Kemudian vimanapeti itu mendengar apa yang dikatakan raja tsb, dia tidak mampu menanggung perpisahan mereka. Dengan hati yang kacau dan sakit karena kesedihan, tubuhnya gemetar. Walaupun memohon dengan berbagai cara, dia tetap tidak dapat membujuk raja untuk tinggal di sana. Maka dia lalu membawa raja ke kota dengan banyak permata yang besar nilainya, dan membimbingnya menuju istananya. Setelah menangis dan meratap, dia kembali ke tempat tinggalnya sendiri. Ketika raja melihat hal ini, dia menjadi gelisah. Maka dia melakukan tindakan-tindakan berjasa seperti misalnya memberi dll. dan pada waktunya dia menuju surga.

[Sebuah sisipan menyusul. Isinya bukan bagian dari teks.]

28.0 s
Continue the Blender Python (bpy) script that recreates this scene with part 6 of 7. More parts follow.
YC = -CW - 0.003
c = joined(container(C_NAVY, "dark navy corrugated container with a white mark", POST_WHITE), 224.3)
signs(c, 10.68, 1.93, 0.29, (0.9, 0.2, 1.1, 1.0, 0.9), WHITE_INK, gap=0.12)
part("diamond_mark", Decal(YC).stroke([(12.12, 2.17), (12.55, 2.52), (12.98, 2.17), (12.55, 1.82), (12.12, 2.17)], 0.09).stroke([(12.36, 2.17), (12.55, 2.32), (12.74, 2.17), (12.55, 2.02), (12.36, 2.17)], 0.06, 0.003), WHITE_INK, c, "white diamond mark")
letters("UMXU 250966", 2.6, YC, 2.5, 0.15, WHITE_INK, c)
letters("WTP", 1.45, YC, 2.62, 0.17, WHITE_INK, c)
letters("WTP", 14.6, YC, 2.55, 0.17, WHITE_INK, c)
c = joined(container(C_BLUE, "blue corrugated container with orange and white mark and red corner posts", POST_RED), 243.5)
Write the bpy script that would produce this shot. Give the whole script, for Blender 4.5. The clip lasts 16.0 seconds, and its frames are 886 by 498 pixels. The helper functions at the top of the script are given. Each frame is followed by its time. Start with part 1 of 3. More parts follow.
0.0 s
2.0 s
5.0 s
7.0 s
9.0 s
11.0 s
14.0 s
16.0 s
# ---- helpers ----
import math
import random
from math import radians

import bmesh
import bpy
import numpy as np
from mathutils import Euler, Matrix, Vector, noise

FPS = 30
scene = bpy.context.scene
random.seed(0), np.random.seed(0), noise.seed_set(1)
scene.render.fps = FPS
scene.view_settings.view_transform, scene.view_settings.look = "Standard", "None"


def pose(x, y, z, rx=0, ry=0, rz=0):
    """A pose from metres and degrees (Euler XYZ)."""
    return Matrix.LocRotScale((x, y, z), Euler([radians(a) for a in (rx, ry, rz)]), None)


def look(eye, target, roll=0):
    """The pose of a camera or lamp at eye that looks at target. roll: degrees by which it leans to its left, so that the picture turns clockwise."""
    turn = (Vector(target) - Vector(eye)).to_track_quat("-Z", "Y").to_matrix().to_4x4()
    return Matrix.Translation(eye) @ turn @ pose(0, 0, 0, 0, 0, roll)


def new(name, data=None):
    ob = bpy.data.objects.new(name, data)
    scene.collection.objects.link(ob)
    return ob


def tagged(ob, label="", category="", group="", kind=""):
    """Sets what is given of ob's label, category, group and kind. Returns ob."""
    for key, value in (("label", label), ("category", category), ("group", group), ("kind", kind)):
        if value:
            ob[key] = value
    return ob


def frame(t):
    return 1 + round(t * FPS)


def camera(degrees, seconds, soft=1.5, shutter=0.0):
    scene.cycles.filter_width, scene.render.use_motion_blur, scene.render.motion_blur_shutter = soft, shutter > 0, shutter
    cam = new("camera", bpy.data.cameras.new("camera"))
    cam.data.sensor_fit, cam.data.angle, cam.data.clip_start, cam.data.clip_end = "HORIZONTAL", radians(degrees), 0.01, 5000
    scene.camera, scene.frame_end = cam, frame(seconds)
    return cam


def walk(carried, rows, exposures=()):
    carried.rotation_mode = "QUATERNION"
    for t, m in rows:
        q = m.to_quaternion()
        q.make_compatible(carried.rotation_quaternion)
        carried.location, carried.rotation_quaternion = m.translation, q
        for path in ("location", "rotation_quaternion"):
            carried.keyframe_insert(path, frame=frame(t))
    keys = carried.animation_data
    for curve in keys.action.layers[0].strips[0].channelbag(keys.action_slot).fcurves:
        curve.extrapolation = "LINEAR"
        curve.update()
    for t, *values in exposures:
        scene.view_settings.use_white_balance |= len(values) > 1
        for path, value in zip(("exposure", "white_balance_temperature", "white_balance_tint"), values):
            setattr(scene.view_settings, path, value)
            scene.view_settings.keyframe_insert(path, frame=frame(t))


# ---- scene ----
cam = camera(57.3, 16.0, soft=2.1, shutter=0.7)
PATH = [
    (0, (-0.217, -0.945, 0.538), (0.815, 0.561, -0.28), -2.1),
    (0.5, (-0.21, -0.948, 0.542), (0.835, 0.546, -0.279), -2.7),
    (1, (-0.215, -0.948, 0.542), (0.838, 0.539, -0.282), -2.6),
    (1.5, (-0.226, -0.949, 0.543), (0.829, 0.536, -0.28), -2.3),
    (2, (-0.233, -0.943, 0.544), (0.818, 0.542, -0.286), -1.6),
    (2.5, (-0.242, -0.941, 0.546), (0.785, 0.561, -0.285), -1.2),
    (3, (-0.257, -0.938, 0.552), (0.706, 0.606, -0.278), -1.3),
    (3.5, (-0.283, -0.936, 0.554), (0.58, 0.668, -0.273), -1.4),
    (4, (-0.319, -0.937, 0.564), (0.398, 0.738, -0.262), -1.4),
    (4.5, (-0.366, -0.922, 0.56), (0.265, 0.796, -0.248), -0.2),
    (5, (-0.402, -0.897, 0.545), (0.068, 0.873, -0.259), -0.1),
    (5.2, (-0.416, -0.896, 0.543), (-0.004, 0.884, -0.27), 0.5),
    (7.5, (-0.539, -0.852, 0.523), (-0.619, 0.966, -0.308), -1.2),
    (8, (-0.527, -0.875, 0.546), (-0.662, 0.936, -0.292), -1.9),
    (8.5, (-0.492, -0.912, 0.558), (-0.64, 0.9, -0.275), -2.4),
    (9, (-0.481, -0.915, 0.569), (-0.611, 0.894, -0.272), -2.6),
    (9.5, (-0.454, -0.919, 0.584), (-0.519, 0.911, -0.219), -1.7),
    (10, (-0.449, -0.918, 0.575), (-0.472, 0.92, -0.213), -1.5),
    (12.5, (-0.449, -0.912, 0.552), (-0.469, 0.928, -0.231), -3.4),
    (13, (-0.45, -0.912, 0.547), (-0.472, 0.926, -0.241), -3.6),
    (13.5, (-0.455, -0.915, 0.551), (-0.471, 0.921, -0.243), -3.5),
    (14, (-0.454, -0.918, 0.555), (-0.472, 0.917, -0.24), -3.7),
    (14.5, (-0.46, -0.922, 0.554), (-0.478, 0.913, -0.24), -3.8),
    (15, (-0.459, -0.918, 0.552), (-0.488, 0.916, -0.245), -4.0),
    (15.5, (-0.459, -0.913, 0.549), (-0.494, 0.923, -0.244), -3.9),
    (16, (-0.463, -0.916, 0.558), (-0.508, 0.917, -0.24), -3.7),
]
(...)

Ketika Sang Buddha muncul di dunia dan telah memutar Roda Dhamma Agung, dan pada saatnya tiba di Savatthi, Y.M.Mahamongallana pada suatu hari berkelana di pegunungan. Beliau melihat wanita itu dengan para pengikutnya, dan menanyai wanita itu tentang perilaku yang telah dilakukannya. Wanita itu menceritakan segalanya kepada Y.M.Mahamonggallana dari awal mulanya. Thera tersebut mengajukan persoalan itu kepada Sang Buddha. Sang Buddha menganggap hal itu sebagai kebutuhan yang muncul, dan mengajarkan Dhamma kepada mereka yang berkumpul di sana. Orang-orang itu , setelah menerima goncangan ini, meninggalkan tindakan-tindakan jahat, melakukan tindakan-tindakan yang berjasa seperti misalnya memberi dan sebagainya, bergembira di dalam Dhamma dan pada waktunya menuju surga.